Barton’s painting Keeper of the Polka-Dotts was offered in the Deutcher and Hackett sale (lot 31) selling for $192,000 – a new auction record for the artist. I remember seeing her Confetti Rain (2005) go under the hammer with Bonhams and Goodman in 2007. It was up with estimates of $8,000–12,000, having been purchased in 2005 at her Melbourne exhibition for around the same price as the lower-end estimate. The work sold that evening for $49,000 (inclusive of the buyer’s premium), setting a then new record for her work.
What was perhaps even more interesting though were the results for lots 94, 95 & 96 – a series of limited edition lithographs by Del Kathryn entitled That’s when I was another Tree. Originally released as an edition of 50 for $3,500, the gavel fell with two of the three works selling for $18,000 and the other for $19,200.
What’s interesting about this is it very much bucked the trend we have seen in the rooms throughout the 2010-11 auction season where the ‘edition market’ has underperformed as a sector. Barton’s name is one that has enjoyed good momentum.
However, investing in a famous ‘name’ doesn’t guarantee that prices will always go up, demonstrated by Menzies’ sale of Country Child by celebrated Australian artists Russell Drysdale.
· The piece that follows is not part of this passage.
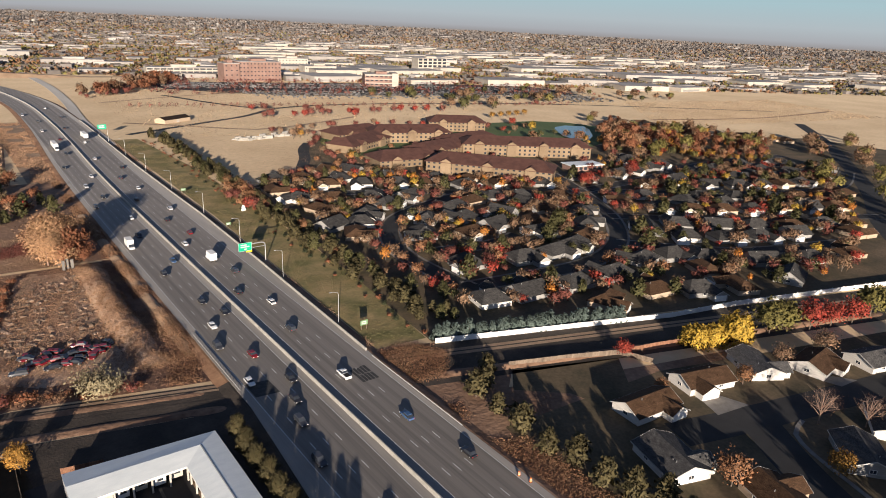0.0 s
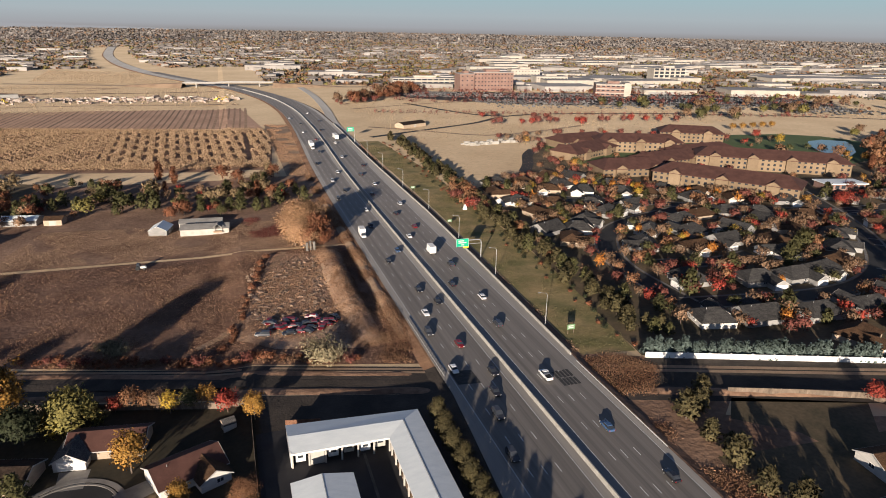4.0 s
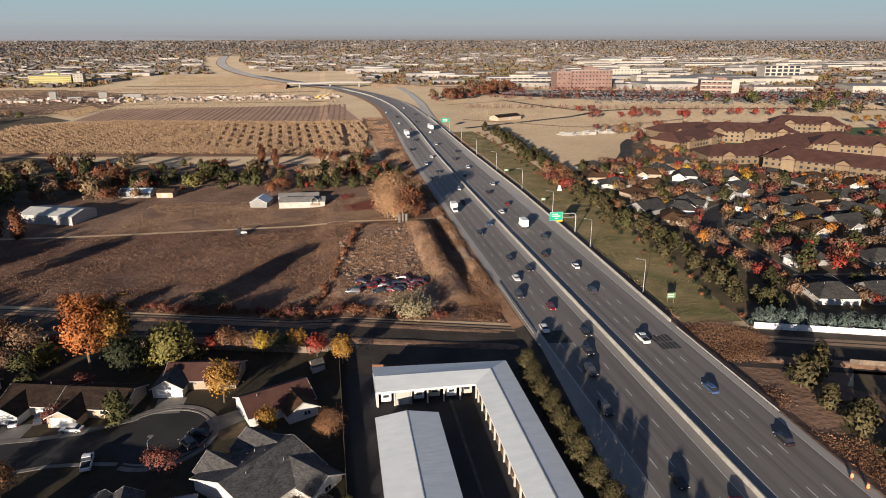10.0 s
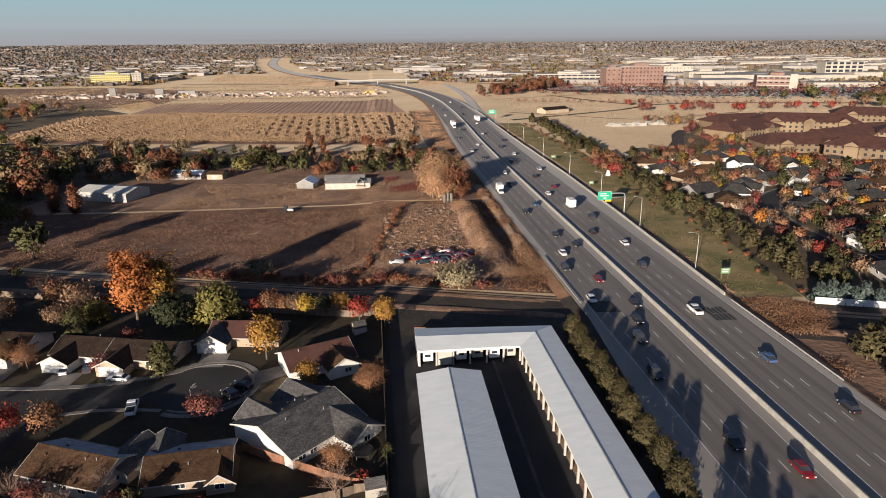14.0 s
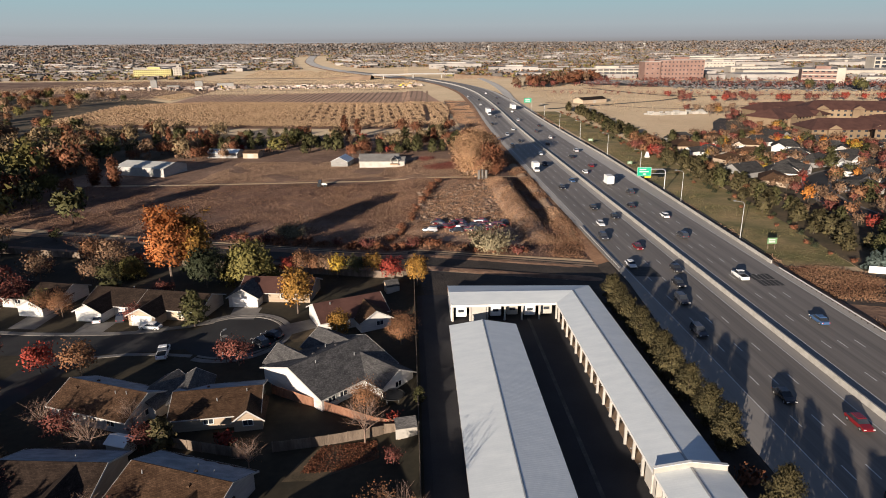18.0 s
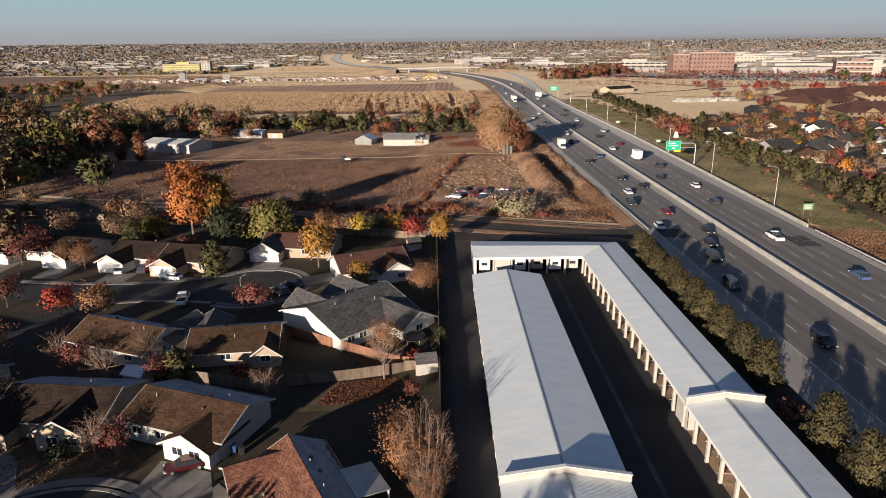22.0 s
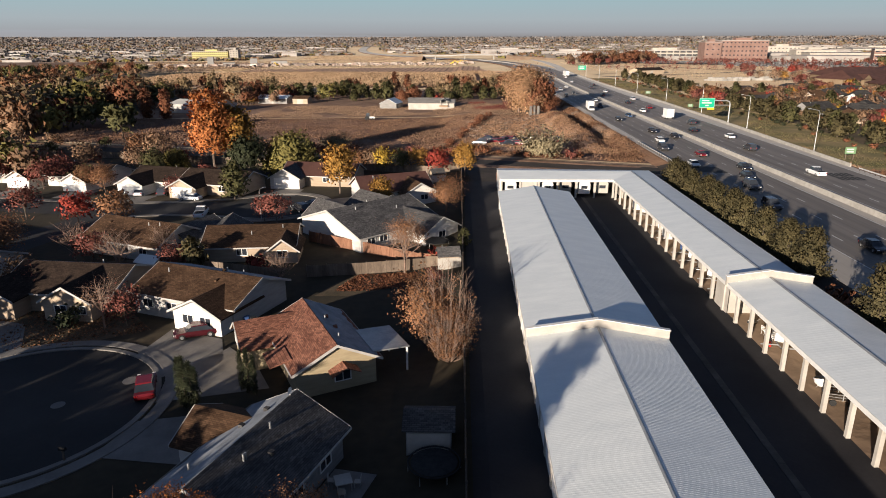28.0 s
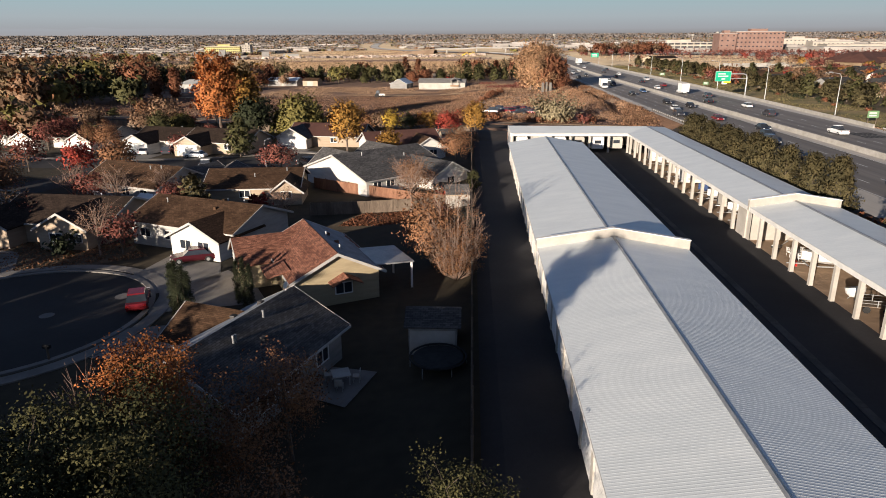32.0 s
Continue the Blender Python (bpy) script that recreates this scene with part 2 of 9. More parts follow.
M_FROST = mat("frosted_shingles", (0.17, 0.185, 0.205), (0.3, 0.32, 0.345), 0.5, 14, 0.8, 0.2, stretch=(1, 1, 3), speck=0.3)
M_ROOFRED = shingles("red_brown_shingles", (0.15, 0.064, 0.043), (0.235, 0.108, 0.072), 0.42, 0.36, 0.17)
M_ROOFMAROON = mat("maroon_shingles", (0.06, 0.026, 0.02), (0.092, 0.042, 0.032), 0.25, 9, 0.9, 0.4, speck=0.2)
M_BRICKPINK = mat("red_brick_facade", (0.185, 0.112, 0.09), (0.24, 0.152, 0.126), 0.12, 12, 0.85, 0.1, speck=0.12)
M_WHITEFAR = mat("pale_roofing", (0.22, 0.2, 0.183), (0.36, 0.332, 0.305), 0.02, 20, 0.7, 0, island=0.2, vary=0.12, speck=0.1)
M_PALESTONE = mat("pale_facade", (0.32, 0.285, 0.24), (0.41, 0.37, 0.315), 0.08, 12, 0.8, 0, speck=0.1)
# roofing near the horizon, distance haze greyed into its base colour
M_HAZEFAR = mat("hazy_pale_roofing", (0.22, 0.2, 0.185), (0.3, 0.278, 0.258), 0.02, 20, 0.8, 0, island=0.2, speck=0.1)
M_YELLOW = mat("yellow_stucco", (0.42, 0.37, 0.15), (0.5, 0.44, 0.19), 0.1, 10, 0.8, 0.05)
M_GLASS = mat("dark_window_glass", (0.02, 0.024, 0.03), (0.04, 0.045, 0.055), 0.3, 6, 0.08, 0, spec=0.6)
M_FENCE = mat("weathered_fence_wood", (0.11, 0.083, 0.062), (0.19, 0.145, 0.108), 1.2, 8, 0.9, 0.25, vary=0.2, stretch=(1, 1, 0.3))
M_FENCERED = mat("stained_fence_wood", (0.16, 0.075, 0.045), (0.25, 0.13, 0.08), 1.2, 8, 0.9, 0.25, vary=0.15, stretch=(1, 1, 0.3))
M_BARK = mat("bark", (0.085, 0.065, 0.05), (0.16, 0.125, 0.1), 2.0, 6, 0.95, 0.5)
M_TWIG = mat("bare_twigs", (0.17, 0.115, 0.085), (0.26, 0.18, 0.14), 2.0, 6, 0.95, 0.2)
M_STEEL = mat("galvanised_steel", (0.34, 0.35, 0.35), (0.46, 0.46, 0.45), 1.0, 8, 0.5, 0.05, metal=0.6)
M_RUBBER = mat("tyre_rubber", (0.015, 0.015, 0.015), (0.03, 0.03, 0.03), 3, 8, 0.9, 0.1)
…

The painting, circa 1948, sold for an impressive $1.32 million, however, it actually realised a $350,000 loss on its previous sale in 2008.
One observation from the season is that the work of Jeffrey Smart – one of the country’s most widely known living artists – is not enjoying as good a run in the auction rooms since breaching the $1-million barrier back in May. The major lots at both Deutcher and Hackett and Menzies both passed in.
Meanwhile, Sotheby’s Australia hit a winner with the sale of the 1958 Arthur Boyd’s The Frightened Bridegroom, which set a record auction price for the artist of $1.2 million.
The final and perhaps most striking aspect of the most recent auction season was the presence of new buyers in the market. This is encouraging, but also explains the sporadic nature of the recovery in the auction rooms and in part the variety filtering into the catalogues as a rule of thumb. Certainly, the nervousness in the rooms appears to be making the auctioneers work hard to get any semblance of momentum into the bidding.